Para romper com o atraso, mostrar o novo, Ednardo cria e leva a prática suas concepções a respeito da arte e da música.
"Nesse caso, a arte só tem sentido se for recebida do povo, transformada e devolvida ao povo. Não creio que fazer música para pequeno grupo seja ideal. O artista tem de ser criativo para achar formas de se entender também com grande público. O próprio romantismo de hoje, tem que ter coerência com a vida para ser entendido. A arte tem papel importante.
Além de ser repórter da época, o compositor tem que tomar parte nas coisas de que fala. Tem que ser socialmente ativo. Enfim, ajudar a melhorar o ser humano. E um meio de participar, dentro da arte, é a música."

A influência nordestina que recebeu não é regionalista. Ednardo faz questão de deixar claro: "A influência nordestina é relativa. Eu escutei de tudo. Não sou uma ilha. Se a parte nordestina fica aparente é porque neste momento é mais profunda. Mas se canto nordestinamente tenho consciência universal. Não se pode dizer tudo ao mesmo tempo. Ao falar da fome do Ceará, falo da fome de Bangladesh. O artista faz parte de todo processo, vê além dos mosaicos, vê mais de cima.

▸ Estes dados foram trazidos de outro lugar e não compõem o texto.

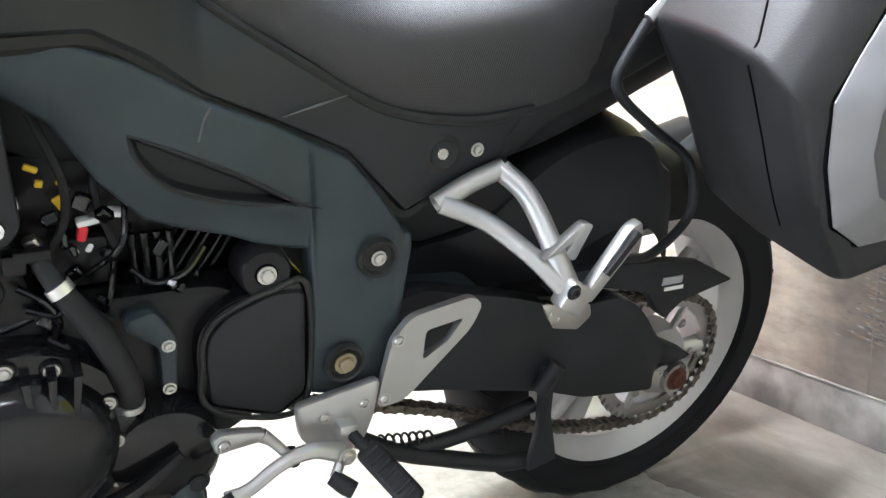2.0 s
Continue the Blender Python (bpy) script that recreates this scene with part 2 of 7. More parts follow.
def poly_inside(pts, x, z):
    hit = False
    k = len(pts)
    for i in range(k):
        (a, b), (c, d) = pts[i], pts[(i + 1) % k]
        if (b > z) != (d > z) and x < (c - a) * (z - b) / (d - b) + a:
            hit = not hit
    return hit


def poly_dist(pts, x, z):
    best = 9.0
    k = len(pts)
    for i in range(k):
        a, c = Vector(pts[i]), Vector(pts[(i + 1) % k])
        e = c - a
        t = max(0, min(1, (Vector((x, z)) - a).dot(e) / max(1e-9, e.length_squared)))
        best = min(best, (Vector((x, z)) - a - e * t).length)
    return best


BOLTS = {}


def bolt(at, parent, r=0.009, out=(0, -1, 0), material=None, kind="socket"):
    """A cap screw with a washer, standing out of a face."""
    key = (round(r, 4), kind, material.name if material else "")
    if key not in BOLTS:
        prof = [(0.0001, 0.3 * r), (0.42 * r, 0.3 * r), (0.5 * r, 0.62 * r), (0.8 * r, 0.62 * r), (0.95 * r, 0.45 * r), (0.97 * r, 0.1 * r), (1.3 * r, 0.08 * r), (1.34 * r, -0.1 * r)]
        if kind == "hex":
            bm = lathe([(0.0001, 0.75 * r), (0.75 * r, 0.75 * r), (0.92 * r, 0.6 * r), (0.92 * r, 0.15 * r), (1.35 * r, 0.12 * r), (1.4 * r, -0.1 * r)], 12, "z")
        else:
            bm = lathe(prof, 14, "z")
        ob = part("bolt", bm, material or STEEL)
        BOLTS[key] = ob
        first = ob
    else:
        first = again(BOLTS[key])
    first.parent = parent
    turn = Vector(out).to_track_quat("Z", "Y").to_matrix().to_4x4()
    first.matrix_basis = Matrix.Translation(at) @ turn
    return first


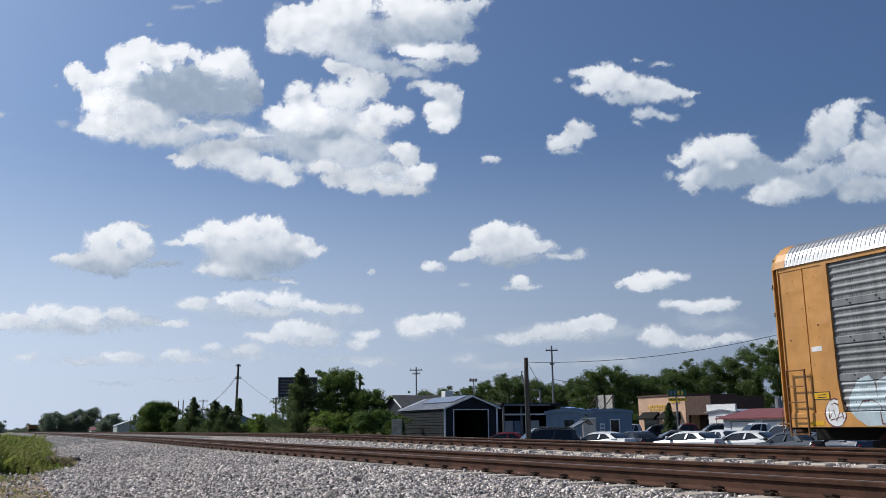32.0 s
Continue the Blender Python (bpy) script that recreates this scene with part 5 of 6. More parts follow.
spray(rack_red, "large pale graffiti letters with black and white outlines", [
    ("white", 0.10, rims + [closed(p) for p in backs[2::3]]), ("black", 0.05, rims + [closed(p) for p in backs]), ("black", 0, backs), ("pearl", 0, word),
    ("pale_blue", 0.10, [[(18.73, 1.81), (19.05, 1.75)], [(20.1, 1.47), (20.03, 1.25)], [(20.89, 1.15), (21.18, 1.2)], [(21.75, 1.47), (21.88, 1.40)], [(22.87, 1.62), (22.9, 1.46)], [(23.35, 1.2), (23.6, 1.1)]]),
    ("pink", 0.08, [[(19.08, 1.58), (19.08, 1.3)], [(19.94, 1.7), (20.15, 1.63)], [(21.22, 1.72), (21.35, 1.5)]]), ("mint", 0.08, [[(20.68, 1.76), (20.8, 1.7)], [(22.26, 1.64), (22.36, 1.58)], [(23.36, 1.72), (23.45, 1.64)]]),
    ("silver", 0, feet), ("black", 0, holes), ("white", 0.012, [[(18.48, 1.7), (18.42, 1.1)], [(19.5, 1.8), (19.42, 1.2)], [(20.5, 1.8), (20.55, 1.2)], [(21.68, 1.8), (21.48, 1.2)]])], 0.0125)
spray(rack_red, "thin white scrawled tag", [("white", 0.03, [[(14.78 + k * 0.43, 0.86), (14.84 + k * 0.43, 1.17), (14.98 + k * 0.43, 0.9 + 0.1 * (k % 2)), (15.12 + k * 0.43, 1.17 - 0.1 * (k % 3))] for k in range(6)])])
spray(rack_red, "dull red scrawl on the sill", [("maroon", 0.025, [[(17.35, 1.12), (17.6, 0.88)], [(17.4, 0.88), (17.62, 1.1)], [(17.7, 0.9), (17.78, 1.1)]])])
spray(rack_red, "white scrawled tag with a ringed end", [("white", 0.05, [[(25.32, 2.3), (25.45, 2.46), (25.5, 2.32), (25.66, 2.46), (25.7, 2.34), (25.92, 2.4)], [(25.36, 2.26), (25.9, 2.28)]]), ("white", 0.03, [ring(26.14, 2.42, 0.15, 0.19), ring(26.14, 2.42, 0.19, 0.23)]),
                                                   ("white", 0.014, [[(25.6 + 0.042 * k + 0.09 * math.cos(k * 1.3), 3.12 + 0.01 * k + 0.13 * math.sin(k * 1.3)) for k in range(19)], [(25.6, 2.98), (26.4, 3.12)], [(25.5, 1.75), (25.7, 1.88), (25.85, 1.72), (25.6, 1.68)], [(25.45, 1.45), (25.6, 1.4), (25.7, 1.3)]])])
spray(rack_red, "small white scrawl on the sill", [("white", 0.014, [[(23.88, 1.15), (23.98, 1), (24.17, .88)], [(23.91, .88), (24.06, 1.04), (24.17, .94)]])])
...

Renovando sem sepultar ninguém


BERRO, O ÚLTIMO GRITO

"Berro" é o nome do disco de Ednardo que está sendo lançado. Bem elaborado e gravado com muito cuidado, representa um passo além de seu disco anterior.
O disco "Berro" é um rompimento com esse passado.
Chama atenção para uma coisa que aconteceu no passado, mas que está acontecendo agora, que é presente, no sentido geral.

Este grupo - não só nordestino - está renovando e é renovando que se dá nova saúde, brigando contra o mofo. Descobrir que é preciso questionar, estar permanentemente se reformulando, e dizer: também quero ser ouvido.

"Berro" é a realização do trabalho que vinha amadurecendo a bastante tempo, desde o disco com Rodger e Teti (Pessoal do Ceará), passando pelo disco anterior, Romance do Pavão Mysteriozo, colocando música popular, consistente e acessível a todos, representa não só a música do Ceará, mas toda uma reunião musical aprendida com a vida.